Un mouvement plus général de mise au net anime Madres Paralelas, ce qui n’est pas sans dégriser le mélodrame tout en lui conférant un intérêt d’un autre ordre : parce que la machine s’enraie et ne parvient plus vraiment à laisser l’émotion se cristalliser, le film s’offre moins à l’épreuve des affects qu’à une contemplation plus cérébrale et distanciée, qui peut s’appliquer patiemment à ausculter les mécanismes formels auxquels recoure Almodóvar. Ces derniers, à l’image de ceux que nous avons évoqués, se manifestent d’autant plus évidemment qu’ils ne parviennent pas à animer véritablement le scénario.
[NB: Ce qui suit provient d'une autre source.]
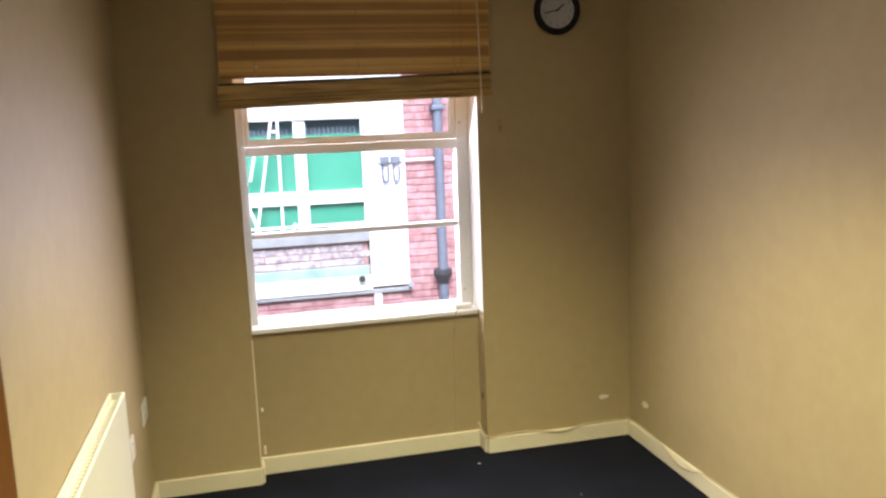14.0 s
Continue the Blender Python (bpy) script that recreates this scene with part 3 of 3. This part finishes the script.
part("plate", box(-0.005, 0.005, -0.003, 0, -0.028, 0.028, bevel=0.001), M_THREAD, hook)
part("pin", cyl((0, -0.002, 0.010), (0.002, -0.014, 0.014), 0.0022, n=8), M_STEEL, hook)
for z, h in ((0.318, 0.016), (0.120, 0.045)):
    pn = thing("cable_clip", "small cream painted cable clip in the recess corner", "clip", (0.030, YR, z))
    part("body", box(-0.006, 0.006, -0.009, 0, -h / 2, h / 2, bevel=0.002), M_CREAM, pn)

# ---- cables ----
tagged(part("cable", tube(smooth_path([(RR - 0.02, YR - 0.02, 0.13), (RR - 0.006, YB - 0.012, 0.088), (1.19, YB - 0.007, 0.088), (1.30, YB - 0.008, 0.089), (1.40, YB - 0.018, 0.079),
                                             (1.49, YB - 0.020, 0.068), (1.56, YB - 0.018, 0.082), (1.63, YB - 0.008, 0.088), (1.75, YB - 0.006, 0.086), (XR - 0.012, YB - 0.012, 0.085),
                                             (XR - 0.009, 3.30, 0.085), (XR - 0.012, 3.15, 0.078), (XR - 0.020, 3.05, 0.058), (XR - 0.020, 2.98, 0.048), (XR - 0.019, 2.88, 0.066),
                                             (XR - 0.010, 2.76, 0.083), (XR - 0.008, 2.2, 0.085), (XR - 0.008, 1.2, 0.085)], 6), 0.0042, 8), M_CABLE),
            "thin cream cable sagging along the skirting top", "cable")
tagged(part("cable", tube(smooth_path([(1.01, 3.628, 0.716), (0.985, 3.599, 0.712), (0.978, 3.599, 0.66), (0.975, 3.6225, 0.56), (0.973, 3.6225, 0.3), (0.970, 3.6225, 0.11), (0.985, 3.616, 0.090)], 6), 0.0026, 6), M_BEIGE),
            "thin beige cable running down from the sill", "cable")
lint = tagged(part("paper_scrap", blob(0, 0, 0.018, 0.012, 0.003, 8), M_PLASTER), "tiny white paper scrap on the carpet", "scrap")
lint.matrix_world = pose(1.02, 3.40, 0.003, -90, 0, 20)
for k, (x, y) in enumerate(((0.86, 2.75), (1.35, 2.95))):
    s = tagged(part("lint", blob(0, 0, 0.010, 0.005, 0.002, 20 + k), M_SMUDGE), "tiny speck of pale lint on the carpet", "lint", "lint specks")
    s.matrix_world = pose(x, y, 0.001, -90, 0, 40 * k)

# ---- opposite building ----
YF = 8.2
setting("ground", box(-60, 60, 3.95, 120, -3.2, -3.0), M_GROUND, "asphalt yard between the buildings", "ground")
bld = thing("opposite_building", "red brick building across the yard with a green-panelled window", "building", (0, YF, -3))


def fac(x0, x1, y0, y1, z0, z1):
    """Facade box: y counted outward from the brick face."""
    return (x0, x1, -y1, -y0, z0 + 3, z1 + 3)


wall = part("wall", boxes(fac(-6, -0.8, -0.4, 0, -3, 7), fac(1.26, 8, -0.4, 0, -3, 7), fac(-0.8, 1.26, -0.4, 0, -3, 0.5), fac(-0.8, 1.26, -0.4, 0, 1.84, 7)), M_MORTAR, bld, "brickwork bedded in grey mortar")
part("pillar", box(*fac(1.255, 1.662, 0.0, 0.05, -0.045, 6.0), bevel=0.004), M_RENDER, bld, "white painted pier")
part("downstand", box(*fac(1.272, 1.350, 0.0, 0.06, -2.99, -0.12), bevel=0.003), M_RENDER, bld, "white painted post")
part("lintel", box(*fac(-0.8, 1.255, 0.0, 0.012, 1.80, 2.2), bevel=0.003), M_RENDER, bld, "white painted lintel")
wf = part("window_frame", boxes(fac(-0.8, 1.255, -0.07, 0.002, 1.705, 1.80), fac(0.545, 0.662, -0.09, -0.02, 0.56, 1.80), fac(-0.8, 0.545, -0.08, -0.025, 0.855, 0.99),
                                fac(0.662, 1.235, -0.08, -0.025, 0.85, 0.982), fac(1.235, 1.255, -0.09, -0.02, 0.56, 1.80)), M_RENDER, bld, "white window frame")
for x0, x1 in ((-0.8, 0.545), (0.662, 1.235)):
    part("green_pane", box(*fac(x0, x1, -0.10, -0.085, 0.985, 1.56)), M_GREEN, wf, "green panel behind glass")
    part("green_pane", box(*fac(x0, x1, -0.10, -0.085, 0.60, 0.855)), M_GREEN, wf, "green panel behind glass")
    part("dark_pane", box(*fac(x0, x1, -0.16, -0.131, 1.55, 1.80)), M_TEAL, wf, "dark corrugated strip")
    part("dark_pane", box(*fac(x0, x1, -0.16, -0.131, 0.50, 0.61)), M_TEAL, wf, "dark gap below the panels")
    for k in range(int((x1 - x0) / 0.045)):
        part("corrugation", cyl((x0 + 0.045 * k + 0.02, 0.128, 4.56), (x0 + 0.045 * k + 0.02, 0.128, 4.63), 0.017, n=8), M_PIPE, wf)
rail = part("railing", box(*fac(-0.8, 1.24, 0.04, 0.055, 0.625, 0.652)), M_RENDER, bld, "white steel railing")
part("rail", box(*fac(-0.8, 1.255, 0.04, 0.05, 1.752, 1.765)), M_STONE, rail)
part("rail", cyl((1.222, -0.05, 4.72), (1.222, -0.05, 3.58), 0.009, n=8), M_RENDER, rail)
for a, b in (((0.335, 1.745), (0.118, 0.575)), ((0.39, 1.73), (0.378, 0.575)), ((0.15, 1.40), (0.09, 1.12)), ((0.06, 0.86), (0.15, 0.575)), ((0.80, 0.575), (1.235, 0.645)), ((0.50, 0.68), (0.48, 0.575)), ((0.33, 1.60), (0.40, 1.60))):
    part("strut", cyl((a[0], -0.05, a[1] + 3), (b[0], -0.05, b[1] + 3), 0.015, n=8), M_RENDER, rail)
part("ledge", box(*fac(-0.8, 1.252, 0, 0.06, 0.445, 0.56), bevel=0.006), M_STONE, bld, "grey stone window ledge")
part("shelf", box(*fac(-0.8, 1.255, 0.0, 0.08, -0.072, 0.085), bevel=0.01), M_RENDER, bld, "white painted front of the ledge")
part("flashing", box(*fac(-0.8, 1.235, 0.0, 0.055, 0.085, 0.19), bevel=0.008), M_SHELF, bld, "pale green lead flashing")
part("shelf_edge", box(*fac(-0.8, 1.67, 0.0, 0.065, -0.112, -0.073), bevel=0.006), M_STONE, bld, "dark weathered string course")
part("overflow_pipe", add_cyl(cyl((1.144, 0, 3.061), (1.144, -0.12, 3.061), 0.042, n=20), (1.144, -0.02, 3.061), (1.25, -0.02, 3.061), 0.024, n=12), M_SHELF, bld)
part("pipe_mouth", cyl((1.144, -0.12, 3.061), (1.144, -0.123, 3.061), 0.032, n=20), M_DARK, bld)
dp = part("drainpipe", cyl((2.02, -0.07, 0), (2.02, -0.07, 9), 0.047, n=20), M_PIPE, bld, "blue-grey drainpipe")
part("collar", add_cyl(cyl((2.015, -0.072, 3.04), (2.015, -0.072, 3.088), 0.098, n=16), (2.015, -0.072, 2.94), (2.015, -0.072, 3.04), 0.055, 0.095, 16), M_HOPPER, dp, "dark tapered pipe hopper")
part("collar", box(*fac(1.95, 2.09, 0.0, 0.13, 1.76, 1.81), bevel=0.008), M_PIPE, dp)
part("gap", box(*fac(1.236, 1.254, 0.0, 0.010, 0.20, 0.44)), M_DARK, bld, "dark open joint beside the pier")
for x, z in ((1.352, 0.79), (1.30, 1.02), (1.36, 0.40)):
    part("fixing", cyl((x, -0.05, z + 3), (x, -0.056, z + 3), 0.012, n=10), M_PIPE, bld)
part("knob", cyl((1.66, -0.05, 2.93), (1.66, -0.11, 2.96), 0.022, 0.030, 12), M_PIPE, bld, "grey pipe stub at the foot of the pier")
part("vent_box", box(*fac(2.188, 2.24, 0.0, 0.04, 0.955, 1.036), bevel=0.003), M_DARK, bld, "small dark vent box")
for x in (1.42, 1.535):
    part("hanger", tube(smooth_path([(x, -0.07, 4.27), (x, -0.075, 4.11), (x + 0.015, -0.08, 4.052), (x + 0.045, -0.08, 4.052), (x + 0.058, -0.075, 4.11), (x + 0.058, -0.07, 4.2)]), 0.011, 8), M_PIPE, bld, "hooked conduit end")
    part("junction", box(*fac(x - 0.025, x + 0.07, 0.05, 0.1, 1.235, 1.31), bevel=0.004), M_PIPE, bld)
part("conduit", cyl((1.36, -0.07, 4.258), (1.98, -0.05, 4.258), 0.012, n=8), M_RENDER, bld)
part("loose_wire", tube(smooth_path([(0.06, -0.02, 2.66), (0.5, -0.025, 2.70), (0.8, -0.025, 2.75), (0.95, -0.025, 2.70), (1.25, -0.025, 2.62), (1.65, -0.025, 2.62), (1.82, -0.025, 2.73), (1.98, -0.025, 2.70)]), 0.0035, 6), M_PIPE, bld)

# bricks in view, each its own piece
bme = bmesh.new()
add_box(bme, -0.1075, 0.1075, -0.012, 0.03, -0.0325, 0.0325, bevel=0.004, seg=1)
me_a = bpy.data.meshes.new("brick")
bme.to_mesh(me_a)
bme.free()
me_b = me_a.copy()
me_a.materials.append(M_BRICK)
me_b.materials.append(M_WASHED)
rnd = random.Random(5)


def bricks(x0, x1, z0, z1, me):
    z = z0 + 0.0375
    while z < z1:
        x = x0 + 0.112 - (0.1125 if int(round(z / 0.075)) % 2 else 0)
        while x < x1:
            a, b = max(x - 0.1075, x0), min(x + 0.1075, x1)
            if b - a > 0.03:
                ob = new("brick", me)
                ob.parent = wall
                ob.location = ((a + b) / 2, rnd.uniform(-0.003, 0.003), z + 3)
                ob.scale = ((b - a) / 0.215, 1, 1)
            x += 0.225
        z += 0.075


bricks(1.67, 2.62, -0.51, 2.04, me_a)
bricks(-0.05, 1.25, 0.195, 0.44, me_b)
bricks(-0.05, 1.268, -0.51, -0.12, me_a)
bricks(1.354, 1.67, -0.51, -0.12, me_a)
Dans une certaine mesure, le film n’est pas sans rappeler le récent The French Dispatch, où Wes Anderson semblait lui aussi évoluer en circuit fermé, tout en donnant à apprécier, dans une vue d’ensemble, les principes de son système esthétique ; comme Madres Paralelas, le film produisait l’impression d’être replié sur lui-même, condamné à ressasser ses obsessions formelles sans parvenir à les incarner dans un récit vivant. C’est une tendance analogue qui s’observe ici, sans toutefois s’actualiser aussi pleinement, dans la mesure où il parvient à renouveler certains des motifs que le réalisateur explore depuis des décennies. Ce relatif coup d’arrêt n’entame pas pour autant la curiosité que ne peut manquer d’éveiller le dernier projet en date de l’Espagnol (le portrait d’une femme de ménage jouée par Cate Blanchett), et l’espoir qu’il parviendra alors à retrouver un nouvel élan, au contact d’un récit plus ouvert sur l’extérieur.